Flor's huge bill illustrates how quickly COVID-19 care costs can add up. Just one hospitalization, for a contagious illness that could be contracted almost anywhere, could put many people over old lifetime limits.

That reality makes a pandemic an especially irresponsible time to try rolling back protections like lifetime limit bans or other ACA reforms, such as safeguards for those with pre-existing medical conditions. Unfortunately, that could be the outcome of the case expected to be heard by the Supreme Court later this year.

The lawsuit is now known as California v. Texas but typically just referred to as the "Texas case." A group of GOP state attorneys general, led by the Texas attorney general, initiated the suit in 2018. They argued the entire law should be overturned because of a change to the ACA made by Congress in 2017. That change was in effect a consolation prize after lawmakers failed to repeal the law. Congress instead settled for gutting the ACA's "mandate" to purchase coverage by reducing the penalty to $0.

The Texas case seizes on that change to argue that without an effective mandate, the entire law is unconstitutional. It's the flip side of the first legal challenge to the ACA, when the law's opponents unsuccessfully claimed the law was unconstitutional because it did have a mandate.

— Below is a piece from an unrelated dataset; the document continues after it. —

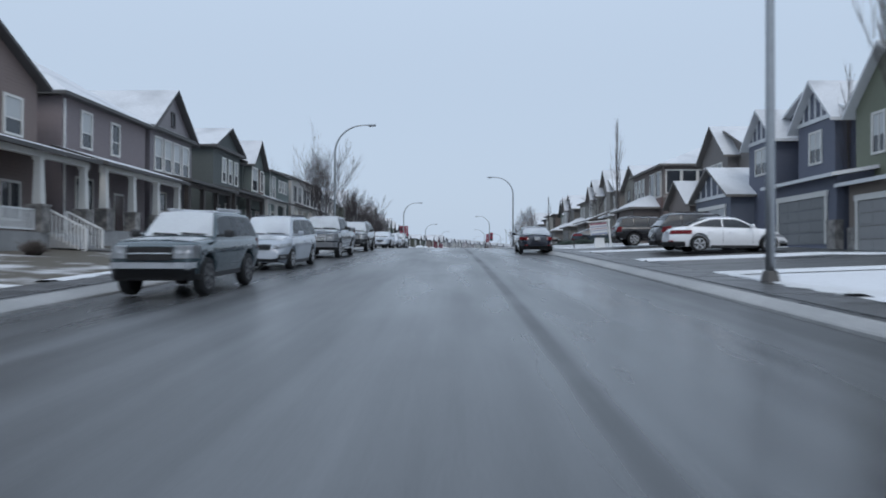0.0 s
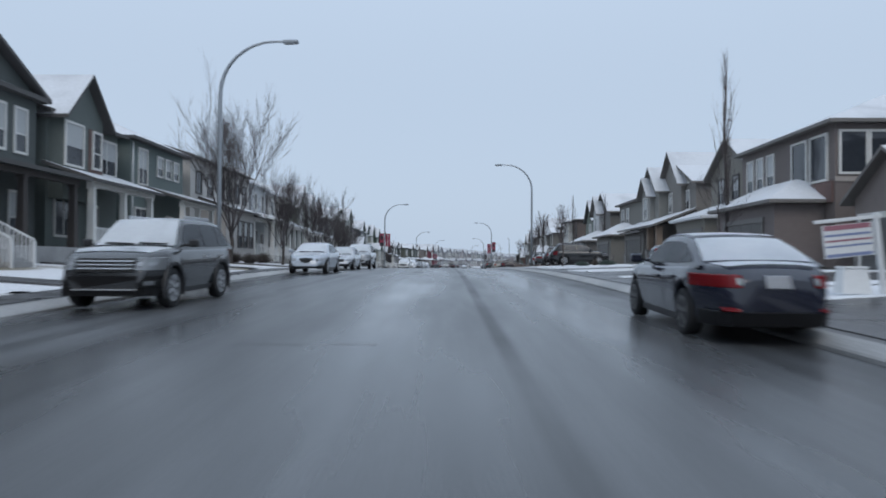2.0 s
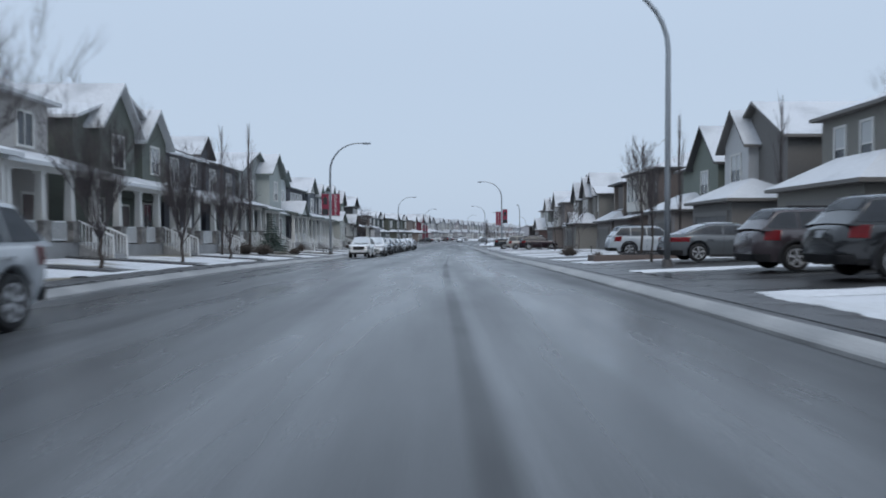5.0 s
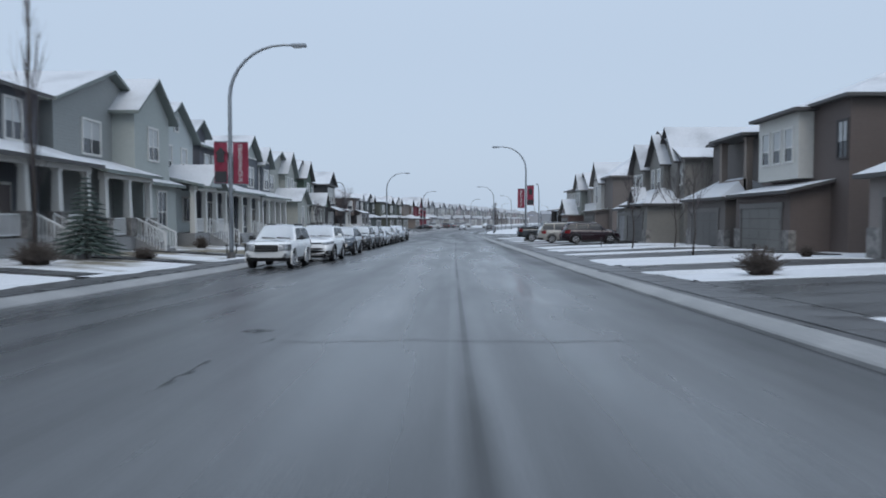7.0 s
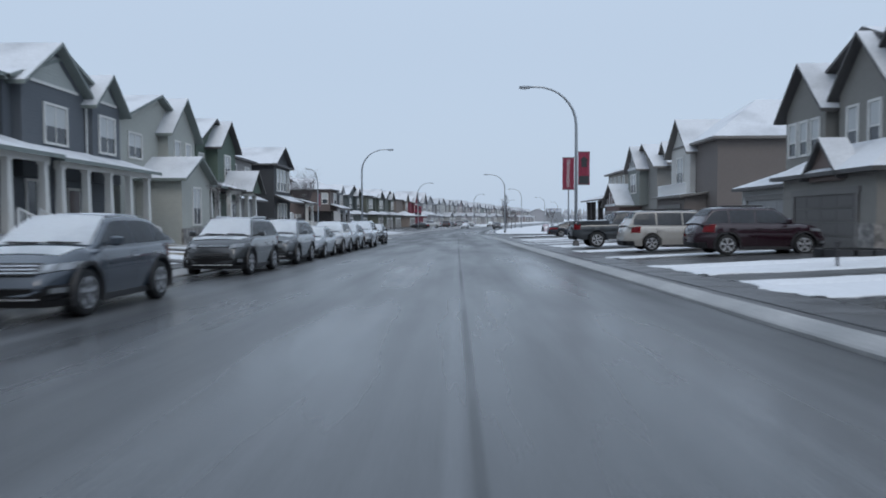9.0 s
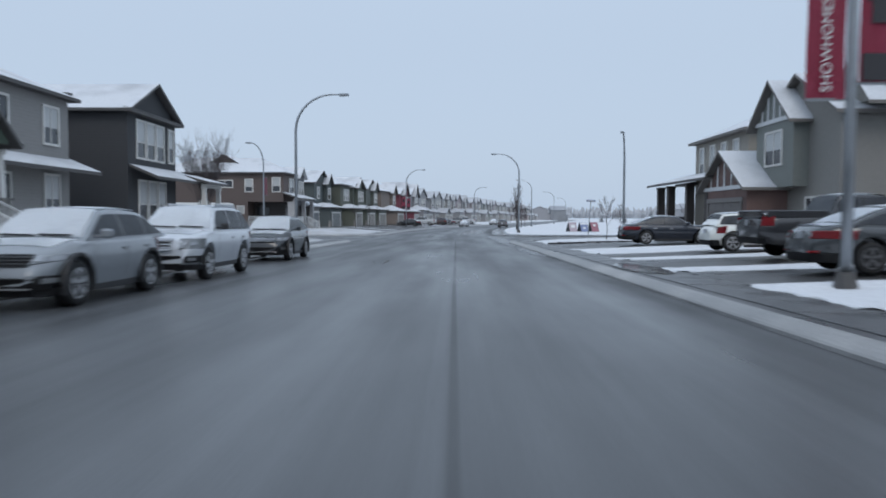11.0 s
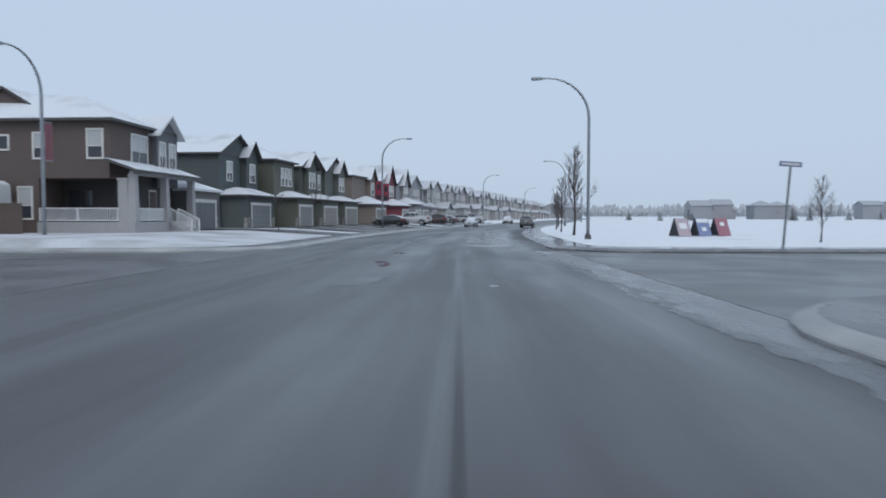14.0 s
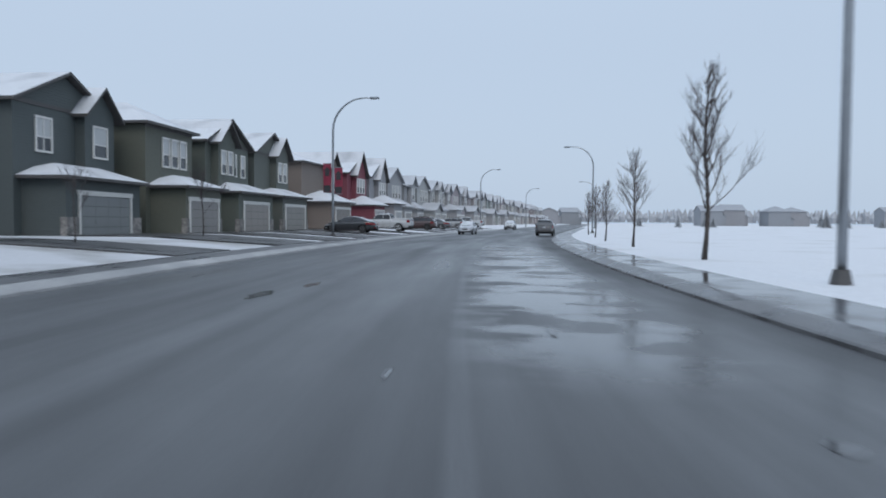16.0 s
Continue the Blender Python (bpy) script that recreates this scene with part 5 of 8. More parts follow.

Opening briefs filed June 25 by the Texas-led coalition and the Trump administration have put the legal challenge back under the spotlight, although a ruling isn't expected until 2021. A legal analyst recently summed up the stakes. "All parties maintained their position that the entire Affordable Care Act (ACA) should be declared invalid by the Supreme Court," attorney Katie Keith wrote in a post for the Health Affairs policy journal.

If the law is overturned, it won't just be consumer insurance protections like the lifetime limit bans that are tossed aside. Gone too would be the financial assistance provided through the law to those who buy private insurance on the individual market and the law's "doughnut hole" provisions that make seniors' prescription medications more affordable.

A broad coalition of groups have already filed "friend of court" briefs asking the high court to uphold the ACA. Among them: the American Medical Association, the American Hospital Association and the nation's insurers. Using a judicial wand to wave away the law's protections and assistance for buying coverage would cause "widespread disruption" in the best of times, warns the AHIP, the trade organization for health insurers. Doing so in the midst of a pandemic would be "reckless and dangerous."

A million-dollar bill like Flor's could happen to anyone. The ACA was passed long before the pandemic, but its farsighted reforms are playing a vital role in protecting the health and financial interests of those who fall ill. Those pushing to blow up the law are prioritizing politics, not patients.